Trenches

Alright, I’ll admit it. I have no idea what I’m doing here. I mean, don’t get me wrong, I believe in the cause. I made my sign myself after a late night craft store run. The cashier was so funny, asking if we had a project for school.
“No, ma’am, we’re actively participating in our democracy.”
That had been my best friend’s flippant response. I’d seen this kind of thing on TV and I was scared. They kept saying it would be fine though. Somehow, I don’t think they really understood.

Now, I was trying not to cry as I heard shouting and loud bangs that sounded a lot like explosives to my ears. That was when he appeared out of the smoke. A tall man with dark hair cut military short. He was wearing wraparound shades that obscured his eyes, a bandanna over the lower half of his face, and a tight t-shirt with a Spartan logo on it. He grabbed my arm and hauled me up.
“Come on, kid. How’re you doing?”
I tried to speak and started coughing. He cursed in a language I didn’t understand and handed me a bottle and a bandanna.
“Swish and spit. Wet the bandanna and hold it over your mouth. Got me, kid?”
I nodded once, uncertain. We both heard the sound that caught his attention then. It was like a loud pop and then something hissing.
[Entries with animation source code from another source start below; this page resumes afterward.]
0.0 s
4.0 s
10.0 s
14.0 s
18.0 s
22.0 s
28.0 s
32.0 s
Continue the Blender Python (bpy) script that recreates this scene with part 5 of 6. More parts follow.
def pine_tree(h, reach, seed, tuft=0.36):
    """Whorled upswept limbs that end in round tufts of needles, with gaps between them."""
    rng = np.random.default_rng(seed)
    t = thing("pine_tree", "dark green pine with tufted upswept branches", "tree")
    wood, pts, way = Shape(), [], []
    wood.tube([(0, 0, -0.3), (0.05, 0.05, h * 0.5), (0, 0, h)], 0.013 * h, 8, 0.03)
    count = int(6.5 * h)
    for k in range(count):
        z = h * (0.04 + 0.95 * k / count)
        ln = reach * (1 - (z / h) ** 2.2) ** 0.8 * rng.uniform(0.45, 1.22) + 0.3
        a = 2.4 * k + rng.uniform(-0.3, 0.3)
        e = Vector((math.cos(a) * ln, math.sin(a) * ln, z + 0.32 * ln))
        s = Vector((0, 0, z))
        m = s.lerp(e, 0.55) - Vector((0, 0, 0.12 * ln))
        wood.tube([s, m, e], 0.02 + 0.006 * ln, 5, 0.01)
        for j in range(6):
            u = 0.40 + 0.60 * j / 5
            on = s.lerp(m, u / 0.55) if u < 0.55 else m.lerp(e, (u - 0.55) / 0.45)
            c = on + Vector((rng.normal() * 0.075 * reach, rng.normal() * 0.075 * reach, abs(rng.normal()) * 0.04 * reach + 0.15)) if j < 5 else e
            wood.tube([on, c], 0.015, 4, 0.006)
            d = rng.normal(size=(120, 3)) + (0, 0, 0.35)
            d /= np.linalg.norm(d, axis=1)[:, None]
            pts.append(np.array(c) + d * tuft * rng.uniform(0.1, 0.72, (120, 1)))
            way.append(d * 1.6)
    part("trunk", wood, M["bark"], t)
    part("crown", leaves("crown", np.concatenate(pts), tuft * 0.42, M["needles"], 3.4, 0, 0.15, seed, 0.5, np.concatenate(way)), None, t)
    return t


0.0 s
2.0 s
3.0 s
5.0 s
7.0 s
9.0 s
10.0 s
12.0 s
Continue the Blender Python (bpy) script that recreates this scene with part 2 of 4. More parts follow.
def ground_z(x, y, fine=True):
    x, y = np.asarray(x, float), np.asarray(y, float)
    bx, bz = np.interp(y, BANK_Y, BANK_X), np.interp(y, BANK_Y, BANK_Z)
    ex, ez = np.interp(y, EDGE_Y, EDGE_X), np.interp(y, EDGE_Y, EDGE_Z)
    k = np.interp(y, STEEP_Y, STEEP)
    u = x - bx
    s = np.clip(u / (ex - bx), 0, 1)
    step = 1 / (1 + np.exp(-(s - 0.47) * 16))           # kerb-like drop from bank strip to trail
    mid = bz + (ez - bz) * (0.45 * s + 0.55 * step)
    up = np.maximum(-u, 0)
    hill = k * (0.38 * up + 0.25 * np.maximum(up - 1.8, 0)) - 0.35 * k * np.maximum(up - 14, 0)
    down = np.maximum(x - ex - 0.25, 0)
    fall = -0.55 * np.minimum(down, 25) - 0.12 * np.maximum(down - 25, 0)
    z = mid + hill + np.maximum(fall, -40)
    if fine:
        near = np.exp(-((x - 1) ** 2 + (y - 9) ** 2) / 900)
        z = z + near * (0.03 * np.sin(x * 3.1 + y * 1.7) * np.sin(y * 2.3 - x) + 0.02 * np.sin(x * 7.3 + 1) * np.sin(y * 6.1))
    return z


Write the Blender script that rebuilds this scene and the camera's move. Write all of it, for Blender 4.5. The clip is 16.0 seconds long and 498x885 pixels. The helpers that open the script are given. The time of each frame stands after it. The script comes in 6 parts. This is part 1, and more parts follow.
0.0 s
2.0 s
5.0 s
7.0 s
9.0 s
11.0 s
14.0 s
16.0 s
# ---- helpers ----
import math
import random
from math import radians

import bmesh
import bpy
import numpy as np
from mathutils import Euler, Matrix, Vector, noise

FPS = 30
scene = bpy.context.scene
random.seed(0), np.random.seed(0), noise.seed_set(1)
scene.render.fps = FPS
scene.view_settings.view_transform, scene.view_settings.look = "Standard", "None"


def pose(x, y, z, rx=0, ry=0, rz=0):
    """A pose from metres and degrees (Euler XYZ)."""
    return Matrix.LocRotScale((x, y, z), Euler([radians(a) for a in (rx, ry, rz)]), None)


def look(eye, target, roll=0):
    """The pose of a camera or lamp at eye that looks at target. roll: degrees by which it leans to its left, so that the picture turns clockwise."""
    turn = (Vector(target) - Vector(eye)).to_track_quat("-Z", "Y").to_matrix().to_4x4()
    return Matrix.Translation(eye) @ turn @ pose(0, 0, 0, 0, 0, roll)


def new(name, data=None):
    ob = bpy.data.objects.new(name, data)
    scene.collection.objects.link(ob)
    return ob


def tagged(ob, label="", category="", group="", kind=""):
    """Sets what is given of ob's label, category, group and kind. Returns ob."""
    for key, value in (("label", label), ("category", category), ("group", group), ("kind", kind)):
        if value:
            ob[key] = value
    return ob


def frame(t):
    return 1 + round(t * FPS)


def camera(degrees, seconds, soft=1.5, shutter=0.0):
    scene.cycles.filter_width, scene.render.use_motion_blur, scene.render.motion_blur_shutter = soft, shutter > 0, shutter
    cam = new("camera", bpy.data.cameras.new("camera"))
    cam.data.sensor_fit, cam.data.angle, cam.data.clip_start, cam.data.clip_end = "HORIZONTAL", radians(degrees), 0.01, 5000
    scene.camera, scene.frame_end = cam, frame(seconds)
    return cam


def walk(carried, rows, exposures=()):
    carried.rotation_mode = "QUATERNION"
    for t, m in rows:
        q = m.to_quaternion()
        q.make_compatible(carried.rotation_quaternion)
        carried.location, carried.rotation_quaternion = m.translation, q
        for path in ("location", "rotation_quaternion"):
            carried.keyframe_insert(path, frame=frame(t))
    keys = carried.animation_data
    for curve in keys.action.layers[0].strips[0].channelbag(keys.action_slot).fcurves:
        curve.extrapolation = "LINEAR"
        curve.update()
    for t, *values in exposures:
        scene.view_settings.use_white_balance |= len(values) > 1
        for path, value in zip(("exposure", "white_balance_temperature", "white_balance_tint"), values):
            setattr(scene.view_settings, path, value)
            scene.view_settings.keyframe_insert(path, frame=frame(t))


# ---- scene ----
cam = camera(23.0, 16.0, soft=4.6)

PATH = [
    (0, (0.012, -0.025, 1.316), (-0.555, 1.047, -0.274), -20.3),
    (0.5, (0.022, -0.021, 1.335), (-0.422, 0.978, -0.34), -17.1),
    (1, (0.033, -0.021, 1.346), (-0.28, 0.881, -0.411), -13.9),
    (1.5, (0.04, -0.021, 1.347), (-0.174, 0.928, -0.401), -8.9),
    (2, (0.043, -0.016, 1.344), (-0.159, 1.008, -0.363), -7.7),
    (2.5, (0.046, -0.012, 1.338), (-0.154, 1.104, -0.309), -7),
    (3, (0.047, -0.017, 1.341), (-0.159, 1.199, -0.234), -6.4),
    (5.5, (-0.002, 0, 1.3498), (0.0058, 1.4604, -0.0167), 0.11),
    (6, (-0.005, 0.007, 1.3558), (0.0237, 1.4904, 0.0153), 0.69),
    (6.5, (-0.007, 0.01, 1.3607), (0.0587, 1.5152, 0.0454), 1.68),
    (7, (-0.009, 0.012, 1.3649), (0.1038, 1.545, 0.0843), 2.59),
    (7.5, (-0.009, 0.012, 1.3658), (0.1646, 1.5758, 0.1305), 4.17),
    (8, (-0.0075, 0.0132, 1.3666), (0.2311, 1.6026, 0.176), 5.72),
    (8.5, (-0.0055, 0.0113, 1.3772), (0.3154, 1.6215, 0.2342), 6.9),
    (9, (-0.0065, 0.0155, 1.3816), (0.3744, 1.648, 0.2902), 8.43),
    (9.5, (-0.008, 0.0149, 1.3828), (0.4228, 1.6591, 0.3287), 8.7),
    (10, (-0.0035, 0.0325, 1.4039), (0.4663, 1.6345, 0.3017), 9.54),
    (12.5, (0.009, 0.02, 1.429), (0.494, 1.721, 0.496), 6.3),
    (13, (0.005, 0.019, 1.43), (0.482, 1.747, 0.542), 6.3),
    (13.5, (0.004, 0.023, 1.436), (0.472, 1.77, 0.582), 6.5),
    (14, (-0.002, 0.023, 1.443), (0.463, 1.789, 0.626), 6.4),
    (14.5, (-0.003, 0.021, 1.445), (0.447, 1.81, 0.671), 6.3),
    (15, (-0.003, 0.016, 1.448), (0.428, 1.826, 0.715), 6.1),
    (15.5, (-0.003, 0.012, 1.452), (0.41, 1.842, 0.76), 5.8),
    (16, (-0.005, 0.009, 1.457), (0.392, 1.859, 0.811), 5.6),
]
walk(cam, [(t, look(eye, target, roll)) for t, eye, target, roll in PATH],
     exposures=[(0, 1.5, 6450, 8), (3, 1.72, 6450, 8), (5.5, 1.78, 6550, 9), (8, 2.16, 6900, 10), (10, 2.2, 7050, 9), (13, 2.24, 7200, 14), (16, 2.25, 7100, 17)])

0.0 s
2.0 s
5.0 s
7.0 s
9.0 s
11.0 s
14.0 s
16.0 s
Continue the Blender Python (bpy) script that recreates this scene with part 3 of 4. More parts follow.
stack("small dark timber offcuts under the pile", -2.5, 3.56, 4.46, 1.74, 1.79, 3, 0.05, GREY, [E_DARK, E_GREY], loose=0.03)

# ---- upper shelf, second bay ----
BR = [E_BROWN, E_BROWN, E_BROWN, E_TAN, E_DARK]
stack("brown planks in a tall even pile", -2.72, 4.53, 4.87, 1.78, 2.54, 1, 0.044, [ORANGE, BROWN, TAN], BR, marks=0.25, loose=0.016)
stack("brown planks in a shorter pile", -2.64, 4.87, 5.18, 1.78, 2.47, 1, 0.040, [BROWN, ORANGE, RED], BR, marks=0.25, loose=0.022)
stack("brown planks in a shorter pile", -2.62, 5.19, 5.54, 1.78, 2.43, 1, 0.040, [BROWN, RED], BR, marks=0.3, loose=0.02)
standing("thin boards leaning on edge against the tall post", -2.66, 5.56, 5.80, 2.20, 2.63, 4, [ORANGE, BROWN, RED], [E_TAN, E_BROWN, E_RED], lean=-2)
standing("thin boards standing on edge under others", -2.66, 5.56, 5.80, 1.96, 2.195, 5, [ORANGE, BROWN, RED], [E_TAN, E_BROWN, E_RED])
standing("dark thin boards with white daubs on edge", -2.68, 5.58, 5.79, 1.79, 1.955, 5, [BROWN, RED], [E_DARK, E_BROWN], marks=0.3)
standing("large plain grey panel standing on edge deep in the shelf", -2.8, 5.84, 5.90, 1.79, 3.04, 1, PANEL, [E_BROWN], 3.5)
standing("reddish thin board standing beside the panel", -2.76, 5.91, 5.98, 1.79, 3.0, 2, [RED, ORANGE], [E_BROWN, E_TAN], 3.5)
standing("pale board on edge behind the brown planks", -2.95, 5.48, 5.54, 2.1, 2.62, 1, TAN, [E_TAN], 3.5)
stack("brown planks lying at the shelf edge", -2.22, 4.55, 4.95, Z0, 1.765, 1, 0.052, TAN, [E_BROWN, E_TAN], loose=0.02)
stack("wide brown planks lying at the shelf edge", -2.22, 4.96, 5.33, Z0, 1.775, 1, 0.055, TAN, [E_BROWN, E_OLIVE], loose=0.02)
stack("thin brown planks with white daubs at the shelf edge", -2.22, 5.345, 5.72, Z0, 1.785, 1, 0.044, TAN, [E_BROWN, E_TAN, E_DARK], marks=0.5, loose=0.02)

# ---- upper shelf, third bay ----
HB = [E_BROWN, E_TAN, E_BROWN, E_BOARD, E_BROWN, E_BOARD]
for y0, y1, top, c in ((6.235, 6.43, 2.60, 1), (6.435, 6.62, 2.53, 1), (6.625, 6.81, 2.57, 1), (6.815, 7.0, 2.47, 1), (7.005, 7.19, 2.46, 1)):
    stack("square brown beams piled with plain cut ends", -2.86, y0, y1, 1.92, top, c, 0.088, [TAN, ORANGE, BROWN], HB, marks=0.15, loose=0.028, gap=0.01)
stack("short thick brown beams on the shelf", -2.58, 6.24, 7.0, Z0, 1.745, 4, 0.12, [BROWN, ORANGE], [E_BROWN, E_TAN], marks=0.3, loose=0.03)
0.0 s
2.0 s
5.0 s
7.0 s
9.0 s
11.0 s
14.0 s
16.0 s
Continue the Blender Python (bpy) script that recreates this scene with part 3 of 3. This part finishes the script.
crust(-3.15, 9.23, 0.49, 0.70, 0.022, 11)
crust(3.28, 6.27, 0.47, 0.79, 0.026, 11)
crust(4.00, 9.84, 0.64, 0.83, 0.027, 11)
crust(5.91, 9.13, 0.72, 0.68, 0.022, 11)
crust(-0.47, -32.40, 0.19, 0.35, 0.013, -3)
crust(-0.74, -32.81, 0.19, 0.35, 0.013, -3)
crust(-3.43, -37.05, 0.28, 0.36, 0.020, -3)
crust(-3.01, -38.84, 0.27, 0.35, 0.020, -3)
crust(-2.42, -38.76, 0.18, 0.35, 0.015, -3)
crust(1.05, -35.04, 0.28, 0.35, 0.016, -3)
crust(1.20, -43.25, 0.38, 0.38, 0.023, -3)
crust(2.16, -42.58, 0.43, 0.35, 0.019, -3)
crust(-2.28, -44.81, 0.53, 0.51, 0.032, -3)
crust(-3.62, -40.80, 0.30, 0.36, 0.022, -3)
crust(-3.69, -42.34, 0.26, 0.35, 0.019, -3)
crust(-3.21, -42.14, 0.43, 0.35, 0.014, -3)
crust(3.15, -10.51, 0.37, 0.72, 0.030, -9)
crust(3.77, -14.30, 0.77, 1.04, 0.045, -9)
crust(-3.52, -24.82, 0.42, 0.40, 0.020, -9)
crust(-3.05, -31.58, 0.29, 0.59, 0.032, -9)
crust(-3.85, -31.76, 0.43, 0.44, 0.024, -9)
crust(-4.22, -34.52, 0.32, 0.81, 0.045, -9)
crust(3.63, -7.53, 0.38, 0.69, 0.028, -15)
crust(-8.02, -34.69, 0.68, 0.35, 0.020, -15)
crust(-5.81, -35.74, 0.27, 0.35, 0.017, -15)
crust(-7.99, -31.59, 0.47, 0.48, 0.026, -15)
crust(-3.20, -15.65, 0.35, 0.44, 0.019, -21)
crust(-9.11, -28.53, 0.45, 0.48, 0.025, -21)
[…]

I didn’t think, I just moved. Doing as he’d told me, I kept the bandanna over my mouth as I stayed low hoping this stuff worked like smoke. He grabbed my arm and pointed, making signs I’d never seen. I could follow it though. Grab the woman near us and follow him.
He led us up a side street where there were a few people working on a sort of street triage. He nodded to them, clearly knowing each and every one of them. My eyes were burning and tears streamed down my face. The woman we’d helped out was worse off though. Another woman grabbed a bottle of something and was talking quietly to her, saying she was here to help. Not to worry a bit.
When my eyes were clear, I started helping. He coached me, teaching me things I never thought I would learn. I learned more about how medicine really works than I ever had before. And not gentle, kind, sterile medicine. This was rough and we could only do our best. Sometimes, I wondered what he was doing here. He was a soldier. He had to be. But he just laughed and said he fought in these trenches now, in this new kind of war for liberty. If he was a general, I think I would follow him to the ends of the earth.
“Come on, kid. You and me, we’ve got more people to help.”